Все могло бы пойти и наоборот, и с такой же – если не с большей – вероятностью. Жизнь могла бы остановиться, люди потеряли бы стимулы, которые их толкают вперед. Если мы вечны, – зачем торопиться улучшать жизнь, зачем страдать от мук творчества, от мук поисков? Не
Достигнув какого-то уровня довольства, избавив себя от главных тягот, люди могли бы застыть, замереть в этом довольстве.
Бесконечное повторение одних и тех же впечатлений могло бы родить пресыщенность, притупить вкус к жизни, пригасить яркость чувств, переживаний, – в том числе и любовных. Однообразие их приносило бы с собой душевную усталость. Люди надоели бы друг другу, потому что за бесконечность времени они бесконечное число раз виделись бы каждый с каждым, дружили и ссорились – каждый с каждым.
Возможно, что каждый знал бы каждого, как самого себя, возможно, что все стали бы родственниками, ибо за бесконечность лет каждый мужчина мог бы перелюбить всех женщин, а каждая женщина – всех мужчин. Население земного шара нарастало бы гигантской лавиной, и между любителями нормальной и спокойной жизни, которые не захотели бы переселяться в космос, началась бы борьба и конкуренция. Теснота и скученность портили бы жизнь людей, отравляли их психику.

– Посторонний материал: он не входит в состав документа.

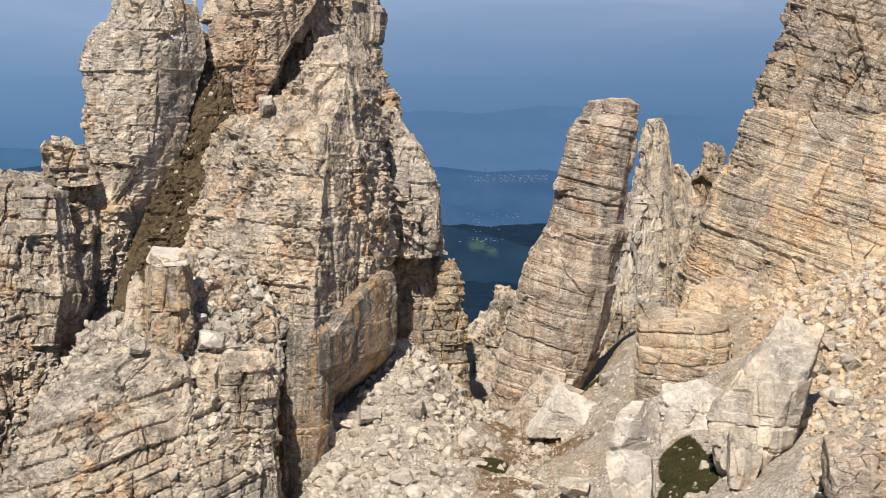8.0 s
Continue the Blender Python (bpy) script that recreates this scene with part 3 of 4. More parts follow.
# Range blues: haze put into the colour, with a glow for airlight.
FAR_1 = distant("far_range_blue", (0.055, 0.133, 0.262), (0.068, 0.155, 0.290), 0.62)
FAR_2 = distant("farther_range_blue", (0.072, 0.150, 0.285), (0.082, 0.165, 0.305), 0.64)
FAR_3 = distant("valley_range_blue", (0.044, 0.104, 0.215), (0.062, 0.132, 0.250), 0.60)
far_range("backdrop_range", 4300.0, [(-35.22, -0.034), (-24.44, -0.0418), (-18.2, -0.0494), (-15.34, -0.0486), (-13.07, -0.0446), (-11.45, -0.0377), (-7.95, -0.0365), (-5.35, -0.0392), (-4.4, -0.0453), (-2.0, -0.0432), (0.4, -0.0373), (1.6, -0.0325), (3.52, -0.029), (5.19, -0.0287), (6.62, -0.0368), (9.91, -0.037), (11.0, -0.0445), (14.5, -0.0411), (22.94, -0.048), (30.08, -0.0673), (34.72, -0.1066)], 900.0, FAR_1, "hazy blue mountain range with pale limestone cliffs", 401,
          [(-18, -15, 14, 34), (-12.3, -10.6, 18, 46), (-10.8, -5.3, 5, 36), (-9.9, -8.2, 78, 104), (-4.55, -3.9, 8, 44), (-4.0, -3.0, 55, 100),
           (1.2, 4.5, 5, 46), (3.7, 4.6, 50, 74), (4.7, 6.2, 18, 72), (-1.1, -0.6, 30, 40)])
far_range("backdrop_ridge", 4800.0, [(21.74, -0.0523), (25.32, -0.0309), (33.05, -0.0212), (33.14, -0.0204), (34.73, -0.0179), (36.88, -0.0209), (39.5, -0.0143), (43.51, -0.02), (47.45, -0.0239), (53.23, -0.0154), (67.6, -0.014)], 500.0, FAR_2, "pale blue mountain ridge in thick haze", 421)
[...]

Скука жизни могла бы бросить их в буйство излишеств, тормоза с эгоистических инстинктов были бы сняты, и в людях мог бы вспыхнуть эгоцентризм и равнодушие к своим ближним. Зло и жестокость могли бы усилиться, – и они не рождали бы угрызений совести, потому что не вели бы к смерти.
… Что здесь верно, какими могли бы стать бессмертные существа, – представить, пожалуй, нельзя. Вся наша психология настроена на волны конечности, и вообразить психологию бесконечности мы попросту не можем.
Психология бессмертия – если бы она возникла – была бы, наверно, просто несравнима, несопоставима с нашей. Она не имела бы с ней никаких точек касания, она развивалась бы совсем в другой шкале отсчета и измерялась бы недоступными, чуждыми нам мерами.
Тут надо сказать о бессмертии еще несколько слов. Проблема бессмертия все больше занимает в последнее время массовую печать. Газеты, журналы, радио, книги, выходящие стотысячными тиражами, то и дело говорят о ней.
Серьезные ученые пишут о бессмертии осторожно: «может быть», «не исключено», «неизвестно, достижимо ли», «сейчас невозможно». Совсем в других тонах – захлебывающейся уверенности – говорят о бессмертии популяризаторы, журналисты, фантасты. Называют даже точные цифры, когда оно появится. В шестидесятые годы английский астроном и фантаст Артур Кларк составил шкалу будущих достижений человечества, и по этой шкале бессмертие должно быть достигнуто где-то в конце XXI века. Газеты и журналы многомиллионными тиражами известили об этом читателя.
Необыкновенные успехи наук рождают у нас новый, – и массовый, – вид упрощенного оптимизма – «атомно-кибернетического». Этот оптимизм несет с собой особое мироощущение: человек все может, для людей нет ничего невозможного, законы природы – не законы, и человеку ничего не стоит переступить их. И фантасты заставляют своих героев за атомы времени преодолевать бесконечность пространства, легко и просто дарят им вечность, бессмертие.
Все явственнее формируется психология этакого атомно-кибернетического шапкозакидательства. Она еще не писана, не формулирована, но она уже витает в воздухе и сама делается воздухом, которым мы дышим. Эта иллюзорная психология несет с собой очень сильное убаюкивающее влияние; она успокаивает, обманывает людей, она отвлекает их от реальных – и колоссальных – трудностей на пути человеческой эволюции, отвлекает от острых, насущных и нерешенных проблем сегодняшней жизни – социально-политической, культурной, бытовой. Это как бы эмоциональный опиум, похожий на серийные детективы и повальную футболоманию болельщиков, только рангом повыше.